No matter how you look at it, Cleveland hasn't been a small guy in quite some time. But he does look different heading into Year 2.

Standing at 6-foot-6, Cleveland was listed at 311 pounds last season. He didn't disclose his current measurements, but the 23-year-old acknowledged that he's dedicated plenty of time to the weight room.

After a two-week break following the season to recuperate, Cleveland noted, he started consistently working out with the support of a friend.

"He's into nutrition and all that stuff. We were just lifting, and he was running me through programs," Cleveland explained. "I knew getting stronger was one of the things I had to work on, so I was hitting the weight room hard, working with him and doing some conditioning and stuff, and I think it's paying off pretty well.

"I feel great out there on the field," he continued. "It's kind of 1-2 step right now, but my footwork is feeling great, and I feel like I'm in a really good place right now."

Rather than sliding to the left, O'Neill is staying at right tackle, where he's been since becoming a starter as a rookie in 2018.

But that doesn't mean his role is entirely the same.

After being under the tutelage of Riley Reiff for the past three seasons, that will change with Reiff's relocation to Cincinnati in free agency. O'Neill is now – tangibly or intangibly – stepping into a spot of greater responsibility within the room.

"In terms of my mentality, I don't think it changes that much. You might have a few more pointers for the young guys, but at the end of the day, it's all about trying to progress myself and have the best season I possibly can, and try to help lead this group the best way I can," O'Neill said. "It's been fun. It's been a good group so far and a great vibe around the building and great vibe in the room. Everybody is excited to be here."

O'Neill was asked about his goals for this season, and he echoed recent sentiments of running back Dalvin Cook.

"I want to be back in the playoffs, and I want to make a run at this thing," O'Neill said. "I think that's been stated pretty clearly around here, that that's the expectation and that's the goal.

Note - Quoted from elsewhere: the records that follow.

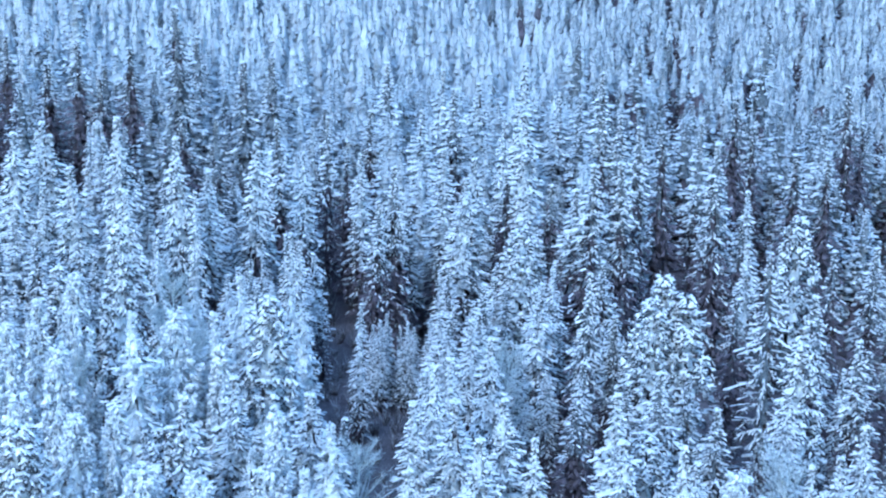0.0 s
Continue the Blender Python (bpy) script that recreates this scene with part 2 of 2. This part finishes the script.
def clothe(rng, seed, radius, bare, boughs, twigs, snowy, dark, slope, lift, taper, cap, heart_size, tiers, sides, plump=1.0, roofs=False, tier=0.66, wild=1.0, fluted=False, under=0.28):
    """The crown of a spruce of H0: whorls of drooping boughs built of short twigs, snow along them, and a ragged heart.
    dark: share of the crown, from below, whose boughs are dead and brown. under: snow on those. cap: the longest twig."""
    snow, green, dead, heart = Pile(), Pile(), Pile(), Pile()
    if fluted:
        flutes(heart, dead, H0, bare, radius * heart_size, tiers, sides, dark, rng, taper)
    else:
        skirts(heart, dead, np.zeros(3), H0 * 0.985, bare, radius * heart_size, tiers, sides, dark, rng, under=not roofs, rough=wild, taper=taper)
    zb, n = bare * H0, boughs
    lu = np.clip((np.arange(n) + rng.uniform(0, 1, n)) / n, 0, 0.985) ** 0.8
    az = np.arange(n) * 2.39996 + rng.normal(0, 0.35, n)
    z = np.where(lu < 0.75, zb + tier * (np.floor((H0 - zb) * lu / tier) + 0.5) + rng.normal(0, 0.12, n), zb + (H0 - zb) * lu)
    z = np.minimum(z, H0 - 0.15)
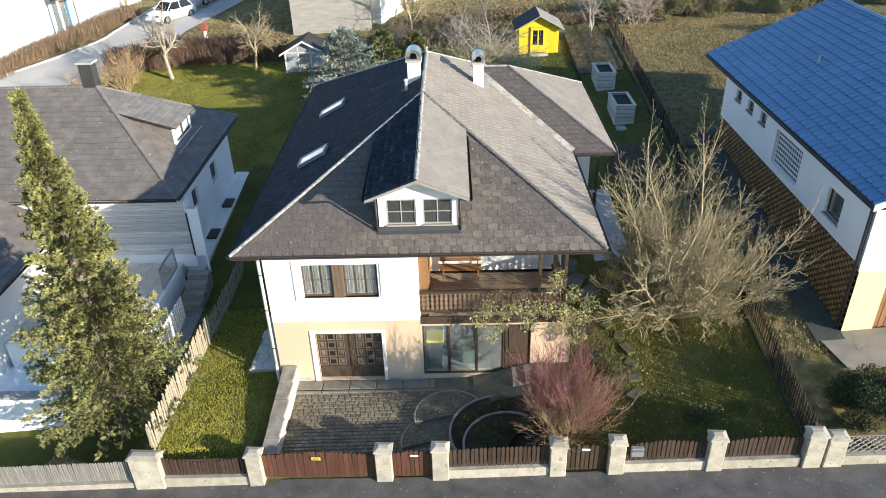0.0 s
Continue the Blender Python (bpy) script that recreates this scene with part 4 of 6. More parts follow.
def picket_fence(name, label, pts, material, h, step, w=0.07, grp=""):
    t = thing(name, label, "fence", (*pts[0], land(*pts[0])), grp)
    o0 = Vector((*pts[0], land(*pts[0])))
    me = slat(material, w)
    r2 = random.Random(int(h * 100))
    for a, b in zip(pts, pts[1:]):
        a3, b3 = Vector((*a, land(*a))), Vector((*b, land(*b)))
        d = (b3 - a3)
        yaw = math.degrees(math.atan2(d.y, d.x))
        cnt = int(d.length / step)
        for i in range(cnt):
            p = a3 + d * ((i + 0.5) / cnt)
            p.z = land(p.x, p.y)
            o = part("picket", me, material, t)
            o.matrix_basis = Matrix.Translation(p - o0 + Vector((0, 0, 0.04))) @ pose(0, 0, 0, r2.uniform(-2, 2), r2.uniform(-2, 2), yaw) @ Matrix.Diagonal((1, 1, h * r2.uniform(0.95, 1.04), 1))
        seg = max(1, int(d.length / 2.5))
        for i in range(seg):
            p, q = a3 + d * (i / seg), a3 + d * ((i + 1) / seg)
            p.z, q.z = land(p.x, p.y), land(q.x, q.y)
            for zz in (0.25, 0.75):
                part("rail", Shape().tube(p - o0 + Vector((0, 0, h * zz)), q - o0 + Vector((0, 0, h * zz)), 0.028, 0.028, 5), material, t)
            part("post", Shape().rbox(-0.045, -0.045, -0.2, 0.045, 0.045, h * 0.98, 0.008, Matrix.Translation(p - o0)), material, t)
    return t


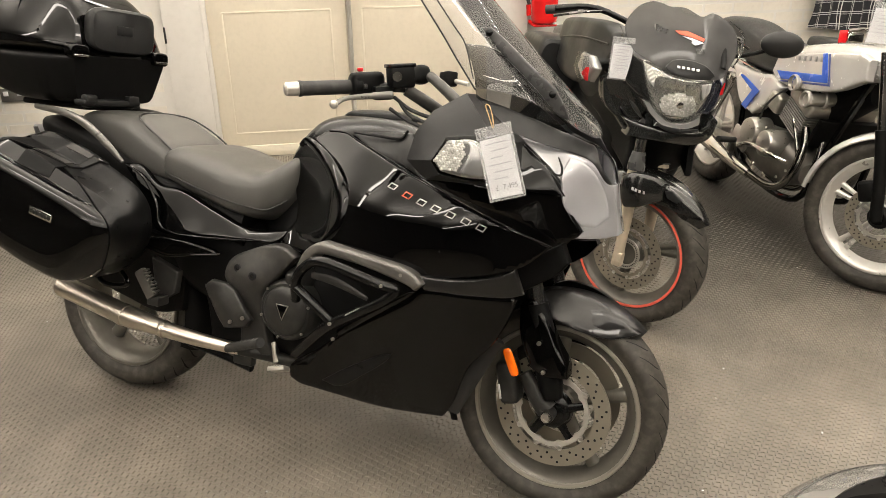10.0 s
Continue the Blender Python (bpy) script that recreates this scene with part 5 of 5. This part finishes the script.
# tank with stripes
part("tank", body([(-0.90, 0.07, 0.76, 0.85, 2.6), (-0.84, 0.13, 0.75, 0.895, 3), (-0.68, 0.155, 0.76, 0.94, 3.2), (-0.45, 0.165, 0.79, 0.985, 3.4), (-0.25, 0.155, 0.84, 1.0, 3.4), (-0.17, 0.12, 0.87, 0.98, 3)]), SILVERP, cla, "silver painted fuel tank")
panel("tank_side", [(-0.86, -0.15, 0.77), (-0.84, -0.15, 0.84), (-0.68, -0.165, 0.885), (-0.45, -0.175, 0.93), (-0.22, -0.165, 0.965), (-0.165, -0.16, 0.95), (-0.155, -0.16, 0.865), (-0.35, -0.175, 0.775), (-0.62, -0.17, 0.738), (-0.79, -0.155, 0.735)], SILVERP, cla, thick=0.03, lip=0.008, shift=0.010, corner=22)
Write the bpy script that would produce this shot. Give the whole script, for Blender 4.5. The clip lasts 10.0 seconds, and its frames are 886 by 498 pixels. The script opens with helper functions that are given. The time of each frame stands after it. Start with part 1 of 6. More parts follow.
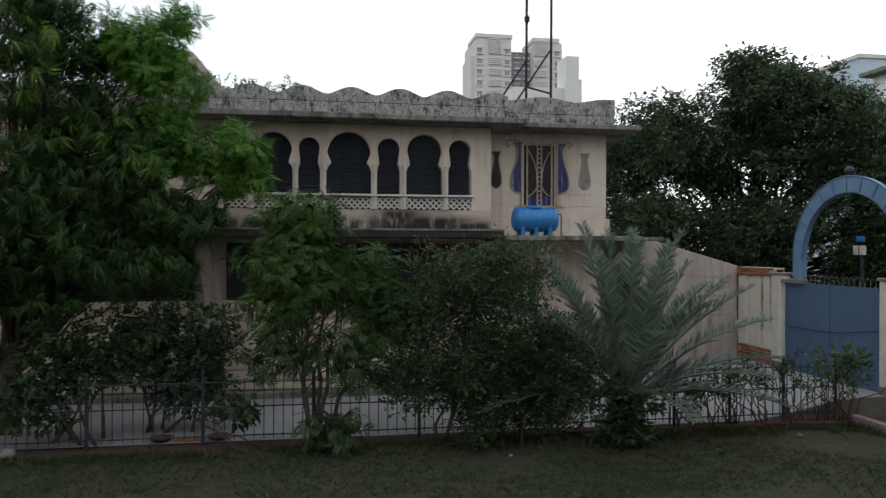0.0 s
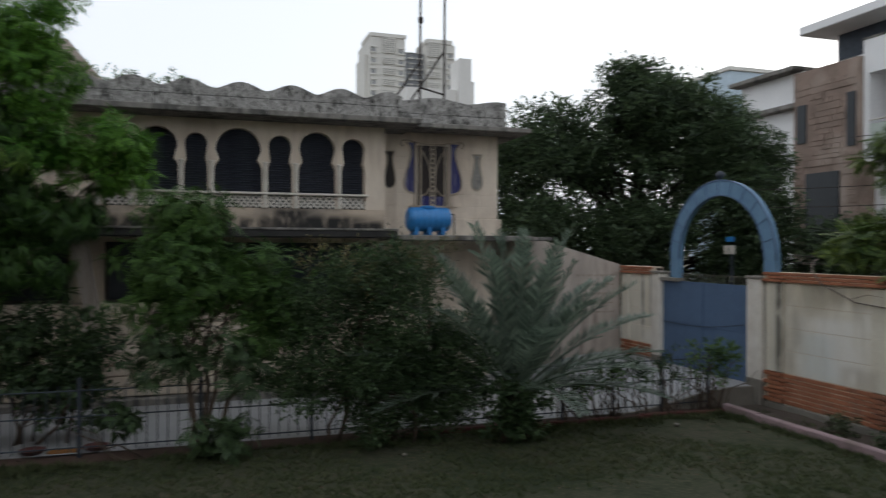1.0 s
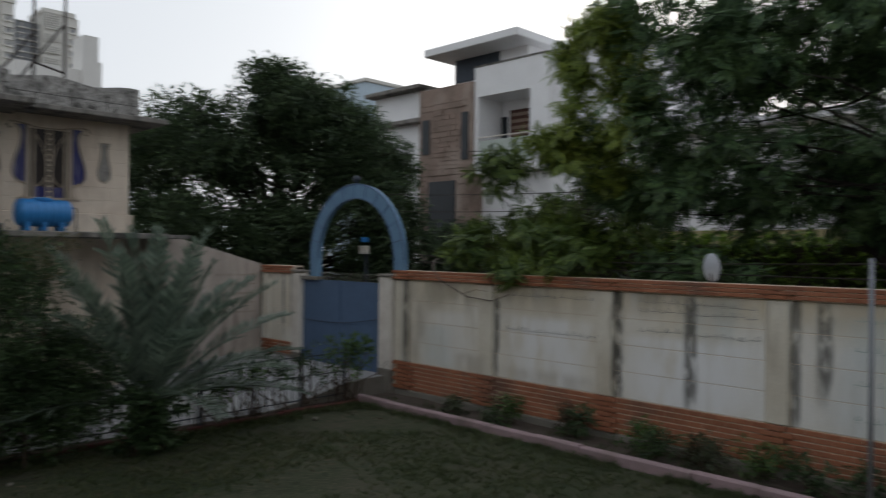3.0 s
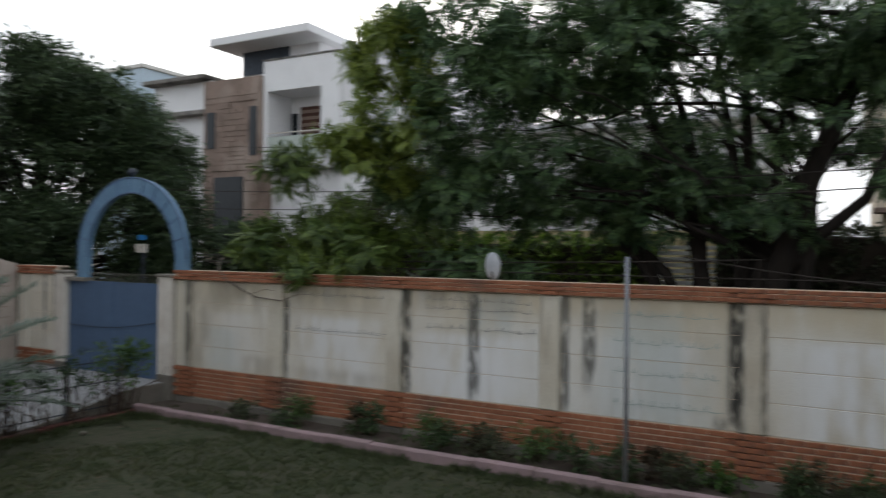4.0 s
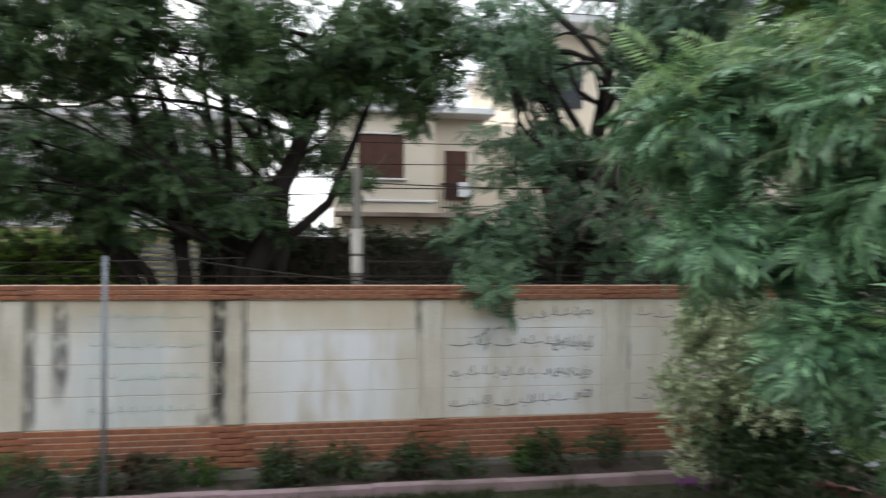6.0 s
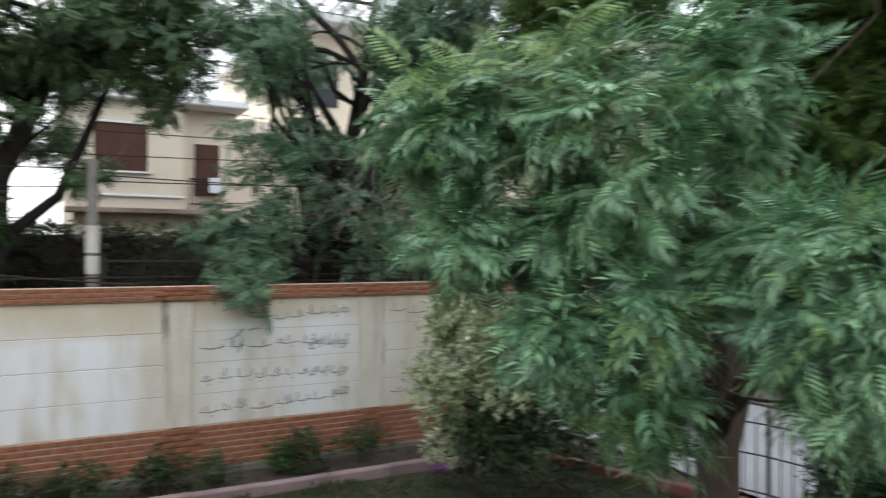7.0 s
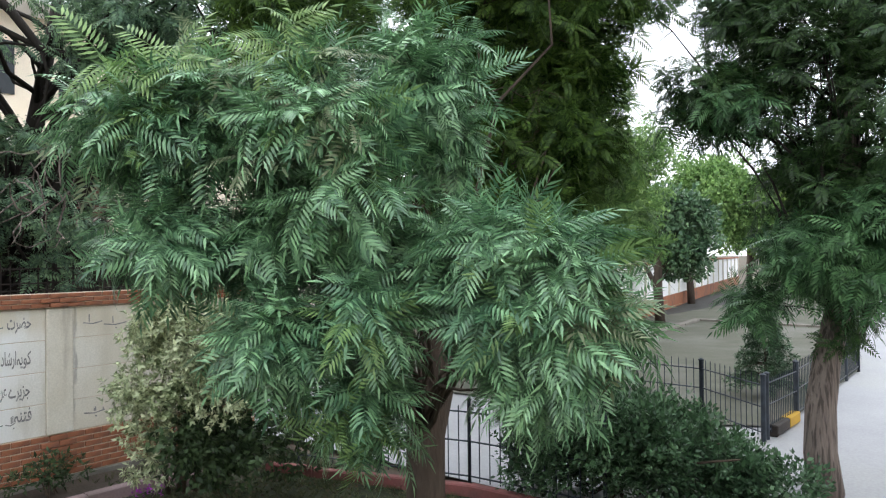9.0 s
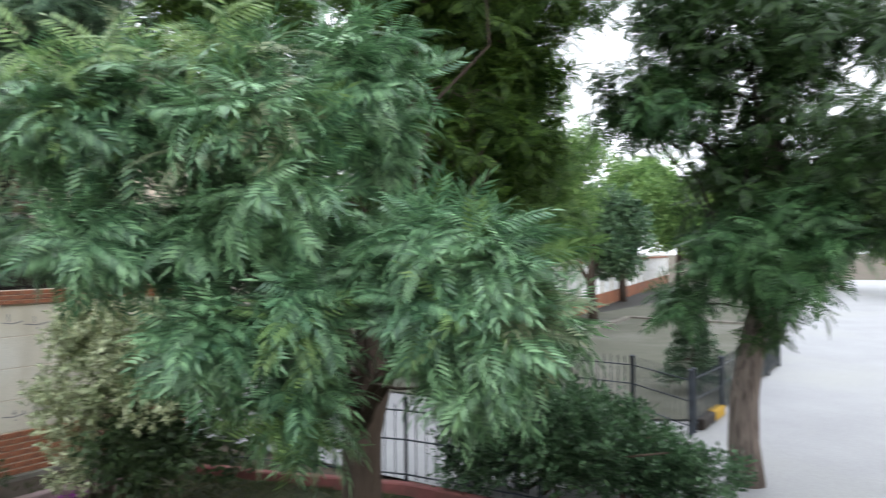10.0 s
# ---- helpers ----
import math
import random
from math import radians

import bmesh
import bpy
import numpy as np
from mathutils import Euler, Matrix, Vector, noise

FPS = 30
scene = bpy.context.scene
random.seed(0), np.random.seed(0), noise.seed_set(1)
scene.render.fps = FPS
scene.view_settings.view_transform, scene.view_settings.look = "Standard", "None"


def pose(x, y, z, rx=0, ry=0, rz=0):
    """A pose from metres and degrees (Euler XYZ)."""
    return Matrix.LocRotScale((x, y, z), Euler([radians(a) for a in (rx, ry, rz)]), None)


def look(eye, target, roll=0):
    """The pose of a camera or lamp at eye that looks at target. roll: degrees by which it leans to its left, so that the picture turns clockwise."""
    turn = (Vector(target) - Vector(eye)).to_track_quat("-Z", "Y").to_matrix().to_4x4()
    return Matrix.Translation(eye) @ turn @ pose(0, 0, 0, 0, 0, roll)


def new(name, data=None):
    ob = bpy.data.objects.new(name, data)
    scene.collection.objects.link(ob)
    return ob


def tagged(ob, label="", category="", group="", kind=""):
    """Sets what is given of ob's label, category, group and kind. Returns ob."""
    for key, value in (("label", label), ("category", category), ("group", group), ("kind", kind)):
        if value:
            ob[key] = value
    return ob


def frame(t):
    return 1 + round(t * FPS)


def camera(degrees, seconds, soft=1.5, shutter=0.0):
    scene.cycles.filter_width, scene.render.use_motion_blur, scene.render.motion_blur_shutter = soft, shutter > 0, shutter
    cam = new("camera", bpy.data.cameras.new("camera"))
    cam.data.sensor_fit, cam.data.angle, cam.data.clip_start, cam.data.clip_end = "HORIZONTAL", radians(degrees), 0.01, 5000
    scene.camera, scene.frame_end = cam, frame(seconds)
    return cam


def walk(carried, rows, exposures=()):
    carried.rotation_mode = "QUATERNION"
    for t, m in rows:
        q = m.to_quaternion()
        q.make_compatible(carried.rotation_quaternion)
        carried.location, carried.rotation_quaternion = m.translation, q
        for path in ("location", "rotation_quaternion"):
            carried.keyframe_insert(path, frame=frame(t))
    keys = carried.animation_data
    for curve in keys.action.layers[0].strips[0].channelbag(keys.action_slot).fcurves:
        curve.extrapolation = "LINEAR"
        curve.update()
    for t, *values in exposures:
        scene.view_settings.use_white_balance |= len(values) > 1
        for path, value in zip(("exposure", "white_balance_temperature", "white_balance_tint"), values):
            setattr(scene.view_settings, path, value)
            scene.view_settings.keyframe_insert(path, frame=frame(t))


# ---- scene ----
cam = camera(62.0, 10.0, soft=1.2, shutter=0.66)
EYE = (0.0, 0.0, 3.2)
# seconds, yaw, pitch, roll
PATH = [
    (0.0, -9.59, -0.09, -0.15), (0.5, -12.12, -0.09, -0.19), (1.0, -17.83, -0.10, -0.18), (1.5, -23.57, -0.11, -0.15),
    (2.0, -29.38, -0.09, -0.17), (2.5, -37.21, -0.08, -0.27), (2.7, -40.43, -0.02, -0.42), (3.8, -57.98, 0.08, -0.74),
    (4.0, -61.33, 0.13, -0.70), (4.5, -69.73, 0.20, -0.76), (5.0, -79.44, 0.28, -0.78), (5.5, -89.63, 0.33, -0.58),
    (6.0, -99.99, 0.40, -0.40), (6.2, -103.99, 0.40, -0.30), (7.3, -124.0, 0.40, -0.05), (7.5, -127.55, 0.45, 0.05),
    (8.0, -136.42, 0.55, 0.45), (8.5, -140.23, 0.51, 0.62), (9.0, -140.70, 0.53, 0.67), (9.5, -140.73, 0.53, 0.66),
    (10.0, -145.57, 0.36, 0.49)]
EXPOSURES = [(0.0, -0.1), (1.0, -0.25), (2.0, -0.62), (2.5, -0.74), (2.8, -0.7), (4.0, -0.16), (4.5, 0.36), (5.5, 0.7), (6.2, 0.65), (7.4, 0.98), (10.0, 1.2)]
walk(cam, [(t, pose(*EYE, 90 + p, r, w)) for t, w, p, r in PATH], EXPOSURES)

# ---- sky and light ----
world = bpy.data.worlds.new("sky")
scene.world = world
world.use_nodes = True
wn, wl = world.node_tree.nodes, world.node_tree.links
wn.clear()
sky = wn.new("ShaderNodeTexSky")
sky.sky_type = "NISHITA"
sky.sun_disc = False
sky.sun_elevation, sky.sun_rotation = radians(18), radians(60)
sky.air_density, sky.dust_density, sky.ozone_density = 1.3, 3.5, 1.0
grey = wn.new("ShaderNodeRGBToBW")
haze = wn.new("ShaderNodeMix")
haze.data_type = "RGBA"
haze.inputs[0].default_value = 0.75
cloud = wn.new("ShaderNodeMix")
cloud.data_type = "RGBA"
cloud.inputs[0].default_value = 0.7
cloud.inputs[7].default_value = (9.0, 9.6, 10.4, 1)
bg = wn.new("ShaderNodeBackground")
bg.inputs["Strength"].default_value = 0.15
wout = wn.new("ShaderNodeOutputWorld")
wl.new(sky.outputs[0], grey.inputs[0])
wl.new(sky.outputs[0], haze.inputs[6])
wl.new(grey.outputs[0], haze.inputs[7])
wl.new(haze.outputs[2], cloud.inputs[6])
wl.new(cloud.outputs[2], bg.inputs[0])
wl.new(bg.outputs[0], wout.inputs[0])
sun_data = bpy.data.lights.new("sun", "SUN")
sun_data.energy, sun_data.angle, sun_data.color = 0.3, radians(40), (1.0, 0.97, 0.93)
sun = new("sun", sun_data)
sun.matrix_world = look((34.6, 20, 13), (0, 0, 0))
# ---- materials ----


def mat(name, base, second=None, rough=0.8, scale=4.0, fine=60.0, bump=0.15, metal=0.0, stretch=(1, 1, 1), mixing=0.5,
        island=0.0, spec=0.3, third=None, third_at=0.5):
    """A node material: two noise scales between base and second, grain in the bump, an optional shift for each loose piece."""
    m = bpy.data.materials.new(name)
    m.use_nodes = True
    n, l = m.node_tree.nodes, m.node_tree.links
    p = n["Principled BSDF"]
    p.inputs["Roughness"].default_value, p.inputs["Metallic"].default_value = rough, metal
    p.inputs["Specular IOR Level"].default_value = spec
    second = second or tuple(c * 0.75 for c in base)
    co = n.new("ShaderNodeTexCoord")
    mp = n.new("ShaderNodeMapping")
    mp.inputs["Scale"].default_value = stretch
    l.new(co.outputs["Object"], mp.inputs[0])
    big = n.new("ShaderNodeTexNoise")
    big.inputs["Scale"].default_value, big.inputs["Detail"].default_value = scale, 6
    big.inputs["Roughness"].default_value = 0.62
    l.new(mp.outputs[0], big.inputs[0])
    ramp = n.new("ShaderNodeMapRange")
    ramp.inputs[1].default_value, ramp.inputs[2].default_value = mixing - 0.22, mixing + 0.22
    l.new(big.outputs[0], ramp.inputs[0])
    mx = n.new("ShaderNodeMix")
    mx.data_type = "RGBA"
    mx.inputs[6].default_value, mx.inputs[7].default_value = (*base, 1), (*second, 1)
    l.new(ramp.outputs[0], mx.inputs[0])
    col = mx.outputs[2]
    if third:
        spots = n.new("ShaderNodeTexNoise")
        spots.inputs["Scale"].default_value, spots.inputs["Detail"].default_value = scale * 0.37, 8
        l.new(mp.outputs[0], spots.inputs[0])
        r3 = n.new("ShaderNodeMapRange")
        r3.inputs[1].default_value, r3.inputs[2].default_value = third_at, third_at + 0.18
        l.new(spots.outputs[0], r3.inputs[0])
        m3 = n.new("ShaderNodeMix")
        m3.data_type = "RGBA"
        m3.inputs[7].default_value = (*third, 1)
        l.new(r3.outputs[0], m3.inputs[0])
        l.new(col, m3.inputs[6])
        col = m3.outputs[2]
    small = n.new("ShaderNodeTexNoise")
    small.inputs["Scale"].default_value, small.inputs["Detail"].default_value = fine, 4
    l.new(mp.outputs[0], small.inputs[0])
    vr = n.new("ShaderNodeMapRange")
    vr.inputs[3].default_value, vr.inputs[4].default_value = 0.8, 1.2
    l.new(small.outputs[0], vr.inputs[0])
    hv = n.new("ShaderNodeHueSaturation")
    l.new(col, hv.inputs["Color"])
    if island:
        geo = n.new("ShaderNodeNewGeometry")
        ir = n.new("ShaderNodeMapRange")
        ir.inputs[3].default_value, ir.inputs[4].default_value = 1 - island, 1 + island
        l.new(geo.outputs["Random Per Island"], ir.inputs[0])
        mu = n.new("ShaderNodeMath")
        mu.operation = "MULTIPLY"
        l.new(ir.outputs[0], mu.inputs[0])
        l.new(vr.outputs[0], mu.inputs[1])
        l.new(mu.outputs[0], hv.inputs["Value"])
    else:
        l.new(vr.outputs[0], hv.inputs["Value"])
    l.new(hv.outputs[0], p.inputs["Base Color"])
    if bump:
        b = n.new("ShaderNodeBump")
        b.inputs["Strength"].default_value, b.inputs["Distance"].default_value = bump, 0.02
        l.new(small.outputs[0], b.inputs["Height"])
        l.new(b.outputs[0], p.inputs["Normal"])
    return m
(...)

We've got to pick right back where we left off on offense and try to improve on a lot of things.

"There's a lot of places to get better," he continued. "I fully expect my goal for myself and our team is nothing other than to get into the playoffs and make a run. There's a lot of work that needs to be done before then, though. But it's definitely to be right back there in the mix, no doubt."

The good news for O'Neill and Cleveland is that there hasn't been a lot of turnover on offense. And even with a new coordinator in Klint Kubiak, the system hasn't changed too drastically from his father Gary's playbook.

"Schematically it's been pretty close to the same; I haven't really noticed any difference," Cleveland said. "Been doing wide zone [in the run game], and the passing has pretty much been the same. I'm excited to work under Klint."

O'Neill reiterated the benefit of terminology remaining largely the same under the younger Kubiak, who last season coached the Vikings quarterbacks.

"We're all speaking the same language, so to speak," O'Neill said. "Klint's done an awesome job; you can feel his confidence when he walks into the room. It doesn't seem like it's the first time he's ever done this. He's coaching guys hard. He's coaching me hard, he's coaching Justin [Jefferson] hard, he's coaching Dalvin — he's coaching guys at the top, guys at the bottom, everybody the same way. And you can tell he's really real.

"He's excited to be here and excited to work, and you're like 'OK, this guy really loves football,' and you saw that with his dad too," O'Neill added. "I'm excited to have him. I think it's going to be great."